#### [Stated exercise]
Copy the data below exactly, omitting any picture it contains.

#### [Dataset content]

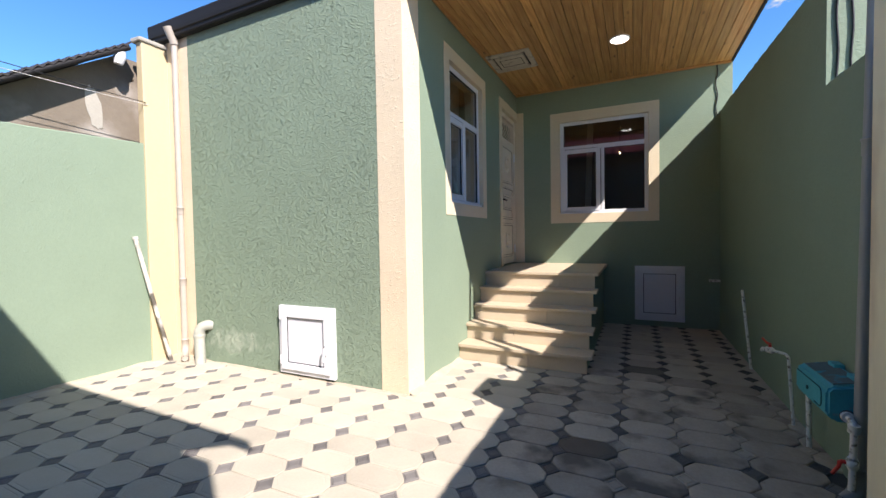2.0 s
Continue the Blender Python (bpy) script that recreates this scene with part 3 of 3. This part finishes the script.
# ---- pipes ----
def downpipe(name, x, y, z0, z1, r, material, foot, collars, label):
    p = thing(name, (x, y, 0), label, "downpipe")
    bm = B()
    tube(bm, [(0, 0, z0 + 0.1), (0, 0, z1)], r, 20)
    part("pipe", bm, material, p)
    for z in collars:
        bm = B()
        tube(bm, [(0, 0, z - 0.05), (0, 0, z + 0.02), (0, 0, z + 0.025), (0, 0, z + 0.035), (0, 0, z + 0.04)], [r + 0.004, r + 0.004, r + 0.009, r + 0.009, r + 0.004], 20)
        part("collar", bm, material, p)
    bm = B()
    f = Vector(foot)
    hollow(bm, Vector((0, 0, z0 + 0.07)), Vector((0, 0, z0 + 0.05)) + f, r + 0.004)
    tube(bm, bend((0, 0, z0 + 0.16), (0, 0, z0 + 0.08), Vector((0, 0, z0 + 0.055)) + f * 0.5), r + 0.005, 20)
    part("elbow", bm, material, p)
    return p


p = downpipe("downpipe", -5.592, 3.515, 0.0, 3.74, 0.034, M_PIPE, (0.15, -0.10, -0.01), (0.2, 0.93, 1.78), "pale grey plastic downpipe in the cream corner")
bm = B()
tube(bm, [(0, 0, 3.72), (0, -0.015, 3.78), (0, -0.05, 3.84), (0, -0.08, 3.9)], 0.045, 16)
part("elbow", bm, M_PIPE, p)
p = downpipe("downpipe", 0.345, 3.2, 0.0, 4.6, 0.03, M_PIPEDARK, (-0.09, -0.09, -0.01), (0.16, 1.84), "mauve grey plastic downpipe against the alley wall")
p.rotation_euler = (radians(-1.6), radians(1.4), 0)
bm = B()
tube(bm, [(0.555, 3.345, 2.3), (0.60, 3.36, 4.6)], 0.04, 20)
solid("vent_pipe", bm, M_PIPEDARK, "grey plastic vent pipe rising above the yard wall", "pipe")

vp = thing("waste_vent_pipe", (-5.27, 3.48, 0), "grey plastic waste pipe bent into the front wall", "pipe")
bm = B()
tube(bm, [(0.055, -0.03, -0.05), (0.0, 0, 0.30)], 0.056, 20)
part("pipe", bm, M_WASTE, vp)
bm = B()
tube(bm, [(0, 0, 0.28), (0, 0, 0.31), (0, 0, 0.32), (0, 0, 0.33)], [0.060, 0.065, 0.065, 0.060], 20)
part("collar", bm, M_WASTE, vp)
bm = B()
tube(bm, bend((0, 0, 0.31), (-0.01, 0.0, 0.45), (0.11, 0.11, 0.42), 8), 0.058, 20)
part("elbow", bm, M_WASTE, vp)

bm = B()
tube(bm, [(-5.64, 3.38, 0.0), (-5.74, 3.26, 0.73), (-5.822, 3.14, 1.45)], 0.022, 12)
tube(bm, [(-5.820, 3.142, 1.44), (-5.824, 3.138, 1.47)], 0.028, 12)
solid("loose_pipe", bm, M_SCUFF, "scuffed white plastic pipe leaning in the corner", "pipe")
bm = B()
tube(bm, [(0.388, 5.53, -0.02), (0.293, 5.456, 0.82)], 0.013, 12)
solid("standpipe", bm, M_WHITEPIPE, "thin paint-spattered white pipe by the alley wall", "pipe")
bm = B()
box(bm, 0.27, 7.30, 0.70, 0.405, 7.34, 0.735, 0.006)
solid("wall_pipe_stub", bm, M_WHITEPIPE, "short white pipe stub on the wall", "pipe")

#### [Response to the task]
2.0 s
Continue the Blender Python (bpy) script that recreates this scene with part 3 of 3. This part finishes the script.
# ---- pipes ----
def downpipe(name, x, y, z0, z1, r, material, foot, collars, label):
    p = thing(name, (x, y, 0), label, "downpipe")
    bm = B()
    tube(bm, [(0, 0, z0 + 0.1), (0, 0, z1)], r, 20)
    part("pipe", bm, material, p)
    for z in collars:
        bm = B()
        tube(bm, [(0, 0, z - 0.05), (0, 0, z + 0.02), (0, 0, z + 0.025), (0, 0, z + 0.035), (0, 0, z + 0.04)], [r + 0.004, r + 0.004, r + 0.009, r + 0.009, r + 0.004], 20)
        part("collar", bm, material, p)
    bm = B()
    f = Vector(foot)
    hollow(bm, Vector((0, 0, z0 + 0.07)), Vector((0, 0, z0 + 0.05)) + f, r + 0.004)
    tube(bm, bend((0, 0, z0 + 0.16), (0, 0, z0 + 0.08), Vector((0, 0, z0 + 0.055)) + f * 0.5), r + 0.005, 20)
    part("elbow", bm, material, p)
    return p


p = downpipe("downpipe", -5.592, 3.515, 0.0, 3.74, 0.034, M_PIPE, (0.15, -0.10, -0.01), (0.2, 0.93, 1.78), "pale grey plastic downpipe in the cream corner")
bm = B()
tube(bm, [(0, 0, 3.72), (0, -0.015, 3.78), (0, -0.05, 3.84), (0, -0.08, 3.9)], 0.045, 16)
part("elbow", bm, M_PIPE, p)
p = downpipe("downpipe", 0.345, 3.2, 0.0, 4.6, 0.03, M_PIPEDARK, (-0.09, -0.09, -0.01), (0.16, 1.84), "mauve grey plastic downpipe against the alley wall")
p.rotation_euler = (radians(-1.6), radians(1.4), 0)
bm = B()
tube(bm, [(0.555, 3.345, 2.3), (0.60, 3.36, 4.6)], 0.04, 20)
solid("vent_pipe", bm, M_PIPEDARK, "grey plastic vent pipe rising above the yard wall", "pipe")

vp = thing("waste_vent_pipe", (-5.27, 3.48, 0), "grey plastic waste pipe bent into the front wall", "pipe")
bm = B()
tube(bm, [(0.055, -0.03, -0.05), (0.0, 0, 0.30)], 0.056, 20)
part("pipe", bm, M_WASTE, vp)
bm = B()
tube(bm, [(0, 0, 0.28), (0, 0, 0.31), (0, 0, 0.32), (0, 0, 0.33)], [0.060, 0.065, 0.065, 0.060], 20)
part("collar", bm, M_WASTE, vp)
bm = B()
tube(bm, bend((0, 0, 0.31), (-0.01, 0.0, 0.45), (0.11, 0.11, 0.42), 8), 0.058, 20)
part("elbow", bm, M_WASTE, vp)

bm = B()
tube(bm, [(-5.64, 3.38, 0.0), (-5.74, 3.26, 0.73), (-5.822, 3.14, 1.45)], 0.022, 12)
tube(bm, [(-5.820, 3.142, 1.44), (-5.824, 3.138, 1.47)], 0.028, 12)
solid("loose_pipe", bm, M_SCUFF, "scuffed white plastic pipe leaning in the corner", "pipe")
bm = B()
tube(bm, [(0.388, 5.53, -0.02), (0.293, 5.456, 0.82)], 0.013, 12)
solid("standpipe", bm, M_WHITEPIPE, "thin paint-spattered white pipe by the alley wall", "pipe")
bm = B()
box(bm, 0.27, 7.30, 0.70, 0.405, 7.34, 0.735, 0.006)
solid("wall_pipe_stub", bm, M_WHITEPIPE, "short white pipe stub on the wall", "pipe")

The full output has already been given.